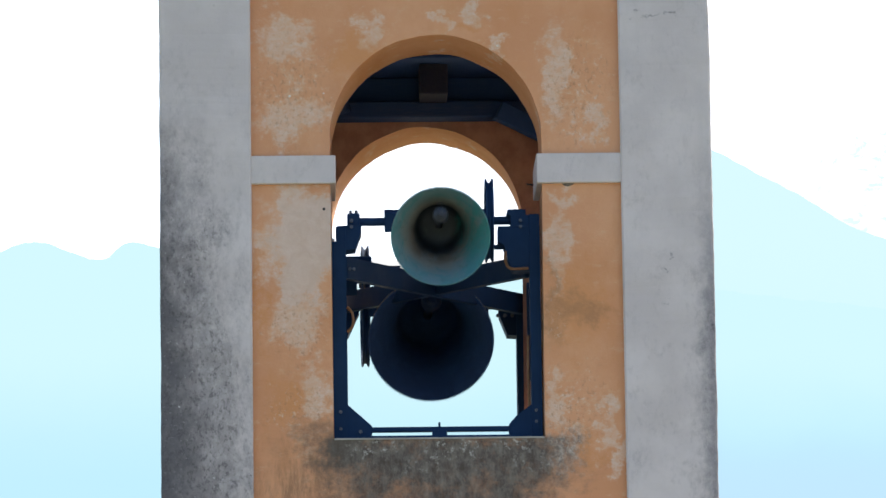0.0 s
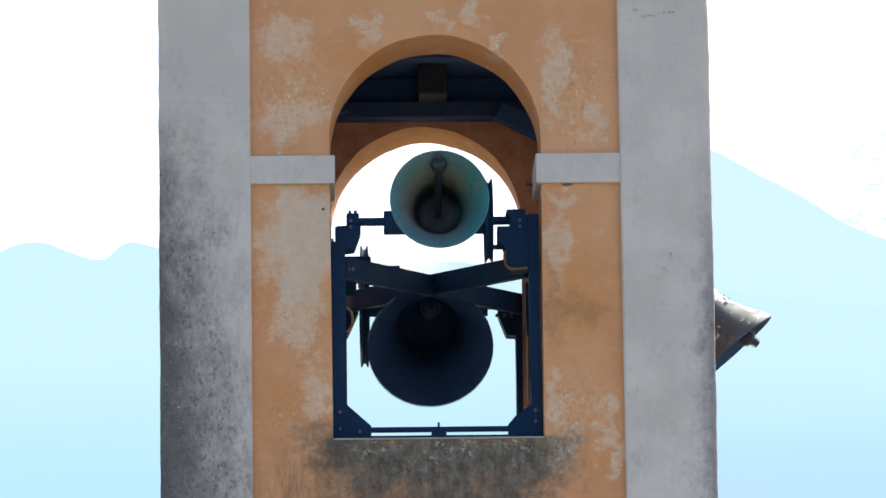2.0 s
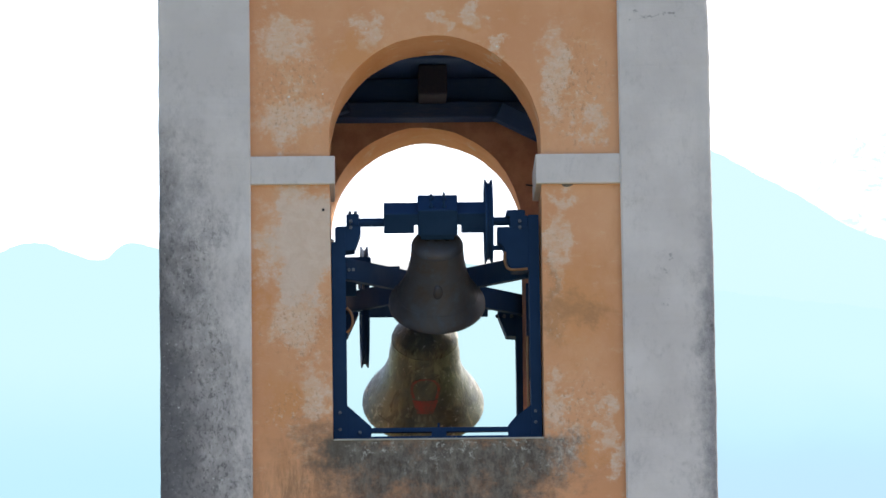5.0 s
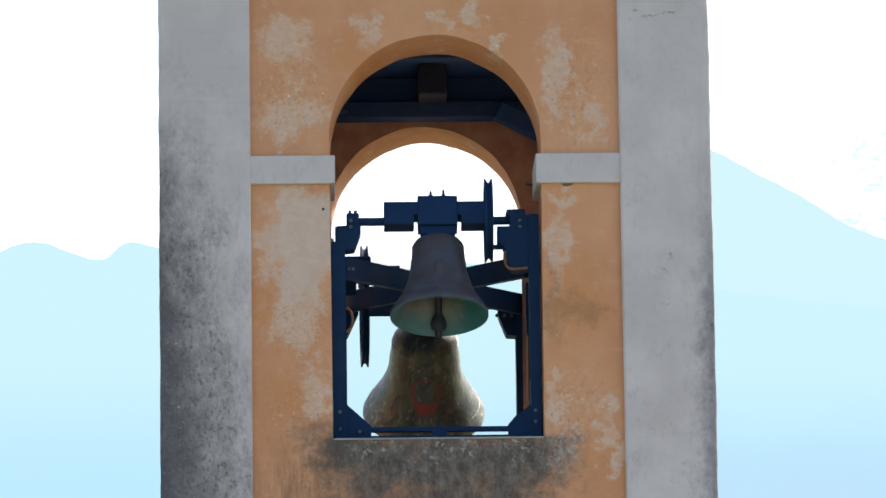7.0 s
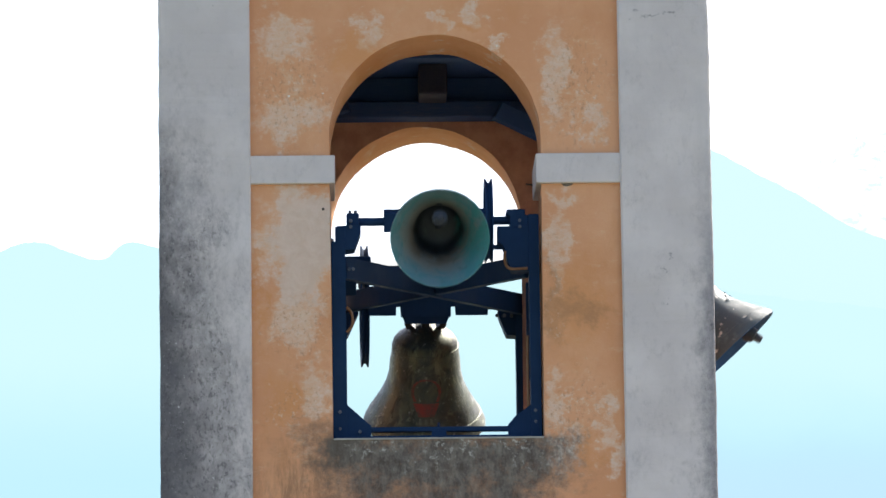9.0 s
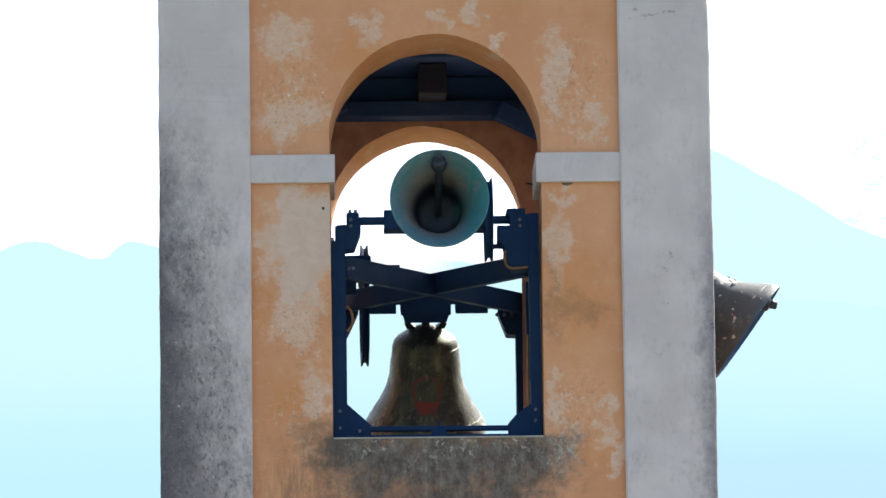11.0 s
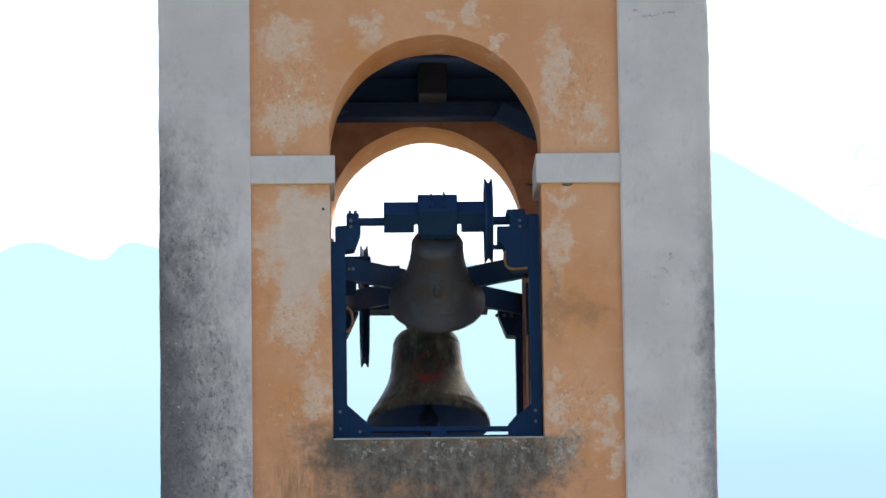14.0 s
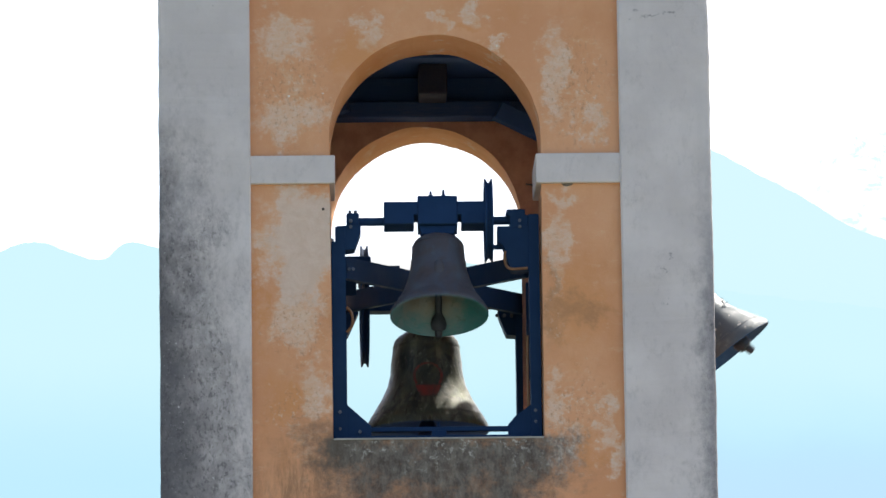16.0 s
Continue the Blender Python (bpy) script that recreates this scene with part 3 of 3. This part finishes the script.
    if medal == "crest":
        for x0, x1, x2, x3, h0, h1, m, name in (
                (-0.062, 0.062, -0.100, 0.100, 0.265, 0.375, RED, "red_crest"),
                (-0.06, -0.035, -0.055, -0.04, 0.20, 0.25, PALE, "pale_bar"),
                (-0.012, 0.010, -0.010, 0.006, 0.205, 0.245, PALE, "pale_bar"), (0.03, 0.05, 0.03, 0.045, 0.20, 0.25, PALE, "pale_bar")):
            part(name, on_flank(x0, x1, x2, x3, h0, h1, radius, tall, drop), m, thing)
        # open ring above the painted shield, a span at a time
        for k in range(14):
            a, b = (math.pi * (-0.2 + 1.4 * (k + j) / 14) for j in (0, 1))
            spans = sorted(((0.108 * math.cos(a), 0.47 + 0.125 * math.sin(a)), (0.108 * math.cos(b), 0.47 + 0.125 * math.sin(b))), key=lambda p: p[1])
            (xa, ha), (xb, hb) = spans
            wide = 0.011 if abs(hb - ha) > 0.012 else 0.022
            part("red_ring", on_flank(xa - wide, xa + wide, xb - wide, xb + wide, ha - 0.006, hb + 0.006, radius, tall, drop), RED, thing)
    return thing


def flank(h):
    for (r0, h0), (r1, h1) in zip(SLIM, SLIM[1:]):
        if h0 <= h <= h1:
            return r0 + (r1 - r0) * (h - h0) / (h1 - h0)
    return PROFILE[-1][0]


def on_flank(x0, x1, x2, x3, h0, h1, radius, tall, drop):
    """A thin raised patch that follows the bell's side; x0 to x1 wide at its foot, x2 to x3 at its head."""
    bm = bmesh.new()
    rows = []
    for k in range(7):
        f = k / 6
        h = h0 + (h1 - h0) * f
        row = []
        for lift in (0.004, -0.004):
            r = flank(h) * radius + lift
            for i in range(7):
                x = (x0 + (x2 - x0) * f) * (1 - i / 6) + (x1 + (x3 - x1) * f) * i / 6
                a = x / r
                row.append(bm.verts.new((r * math.sin(a), -r * math.cos(a), h * tall - drop)))
        rows.append(row[:7] + row[:6:-1])
    for p, q in zip(rows, rows[1:]):
        for i in range(14):
            bm.faces.new((p[i], p[(i + 1) % 14], q[(i + 1) % 14], q[i]))
    bm.faces.new(rows[0])
    bm.faces.new(rows[-1])
    return bm


def clapper(parent, drop, radius, material):
    """The clapper hangs from the crown inside the bell and swings on its own."""
    s = radius / 0.345
    top = -drop * 0.28
    joint = new("clapper")
    joint.parent = parent
    joint.empty_display_size = 0.1
    bm = rod((0, 0, 0), (0, 0, -drop * 0.68), 0.024 * s, 12)
    bm2 = lathe([(0.024 * s, -drop * 0.63), (0.046 * s, -drop * 0.68), (0.058 * s, -drop * 0.73), (0.048 * s, -drop * 0.785), (0.028 * s, -drop * 0.80), (0.025 * s, -drop * 0.85), (0.019 * s, -drop * 0.86)], steps=20)
    part("clapper_stem", bm, material, joint, smooth=True)
    part("clapper_ball", bm2, material, joint, smooth=True)
    joint.location = (0, 0, top)
    return joint, top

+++

▶ What is expected: Repeat the lines exactly as they stand, from the opening line of the data through the line with "return PROFILE[-1][0]". Pictures stay out of the copy.

▶ Output for this task:
0.0 s
2.0 s
5.0 s
7.0 s
9.0 s
11.0 s
14.0 s
16.0 s
Continue the Blender Python (bpy) script that recreates this scene with part 3 of 3. This part finishes the script.
    if medal == "crest":
        for x0, x1, x2, x3, h0, h1, m, name in (
                (-0.062, 0.062, -0.100, 0.100, 0.265, 0.375, RED, "red_crest"),
                (-0.06, -0.035, -0.055, -0.04, 0.20, 0.25, PALE, "pale_bar"),
                (-0.012, 0.010, -0.010, 0.006, 0.205, 0.245, PALE, "pale_bar"), (0.03, 0.05, 0.03, 0.045, 0.20, 0.25, PALE, "pale_bar")):
            part(name, on_flank(x0, x1, x2, x3, h0, h1, radius, tall, drop), m, thing)
        # open ring above the painted shield, a span at a time
        for k in range(14):
            a, b = (math.pi * (-0.2 + 1.4 * (k + j) / 14) for j in (0, 1))
            spans = sorted(((0.108 * math.cos(a), 0.47 + 0.125 * math.sin(a)), (0.108 * math.cos(b), 0.47 + 0.125 * math.sin(b))), key=lambda p: p[1])
            (xa, ha), (xb, hb) = spans
            wide = 0.011 if abs(hb - ha) > 0.012 else 0.022
            part("red_ring", on_flank(xa - wide, xa + wide, xb - wide, xb + wide, ha - 0.006, hb + 0.006, radius, tall, drop), RED, thing)
    return thing


def flank(h):
    for (r0, h0), (r1, h1) in zip(SLIM, SLIM[1:]):
        if h0 <= h <= h1:
            return r0 + (r1 - r0) * (h - h0) / (h1 - h0)
    return PROFILE[-1][0]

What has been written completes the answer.